Last Friday, the East Providence School Committee declared that it would seek to replace its district's existing seniority-based salaries with a system that financially rewards high job performance; the details would be determined through negotiations between parents, teachers, administrators, union officials and outside education experts. The teachers' union is balking at the potential disruption of the seniority system that rigidly guarantees predictable compensation for its members. But that predictability is already at risk. East Providence teachers have been working without a contract since October of last year and have had to take a five-percent pay cut and even heavier benefits reductions as the district struggles to make ends meet during the state's budget crisis. Unless the union opens up to compromise, the burden of these cuts will fall hardest on dedicated young teachers and the students who depend upon their instruction.
Pay scales and hiring priorities based first and foremost on seniority are a product of dark days for the teaching profession. In the middle of the last century, teachers across the United States suffered miserable pay and unjustified termination based on the whims and interests of administrators. Strikes and tough negotiations led by the American Federation of Teachers and its local affiliates eventually established seniority as the overriding pay and employment criterion across much of the country.

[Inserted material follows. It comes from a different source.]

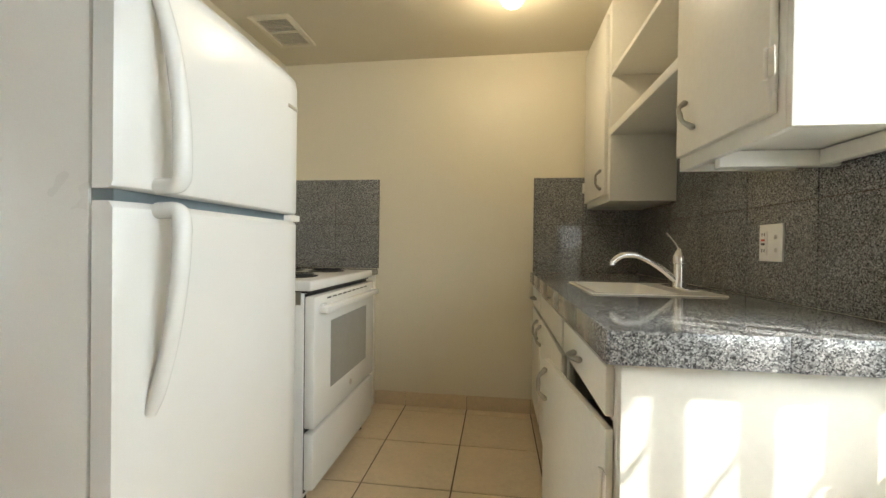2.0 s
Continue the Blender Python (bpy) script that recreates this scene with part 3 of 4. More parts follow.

But this rubric has pitfalls of its own. Teachers' talents are as varied as the needs of their students, and a system that compensates instructors as if they were assembly-line workers does a disservice to the entire community. Simply put, students suffer when their teachers treat their job as a clock-punching routine. Most teachers don't, out of dedication to their profession, but seniority-first systems protect those who do and discourage the majority from doing their best in the classroom.
We strongly encourage the teachers of East Providence and their union representatives to cooperate in the negotiations over a new salary system. They can help guarantee that administrators' teacher assessments are balanced by using peer evaluations. And they can ensure that seniority, instead of being scrapped entirely, assumes its rightful role as one criterion among many. That way, teachers won't have to come to school knowing the official measure of their worth is the number of years they've spent in front of the blackboard, but they will know that those years of service won't be forgotten.

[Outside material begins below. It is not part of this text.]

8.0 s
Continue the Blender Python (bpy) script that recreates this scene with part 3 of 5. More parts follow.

However the struggle over seniority across the Seekonk turns out, Brunonians should not turn a blind eye to the educational tribulations surrounding College Hill. This university connects us to countless programs that raise the quality of education in the greater Providence area and around the country. You can help young Rhodies to think critically and speak cogently in the Rhode Island Urban Debate League, or join the many Brown graduates who have spent two years teaching public school through Teach for America. Best of all, you can pursue a career in early public education. It sure isn't glamorous, but when it's done right it's some of the noblest work any of can hope to do.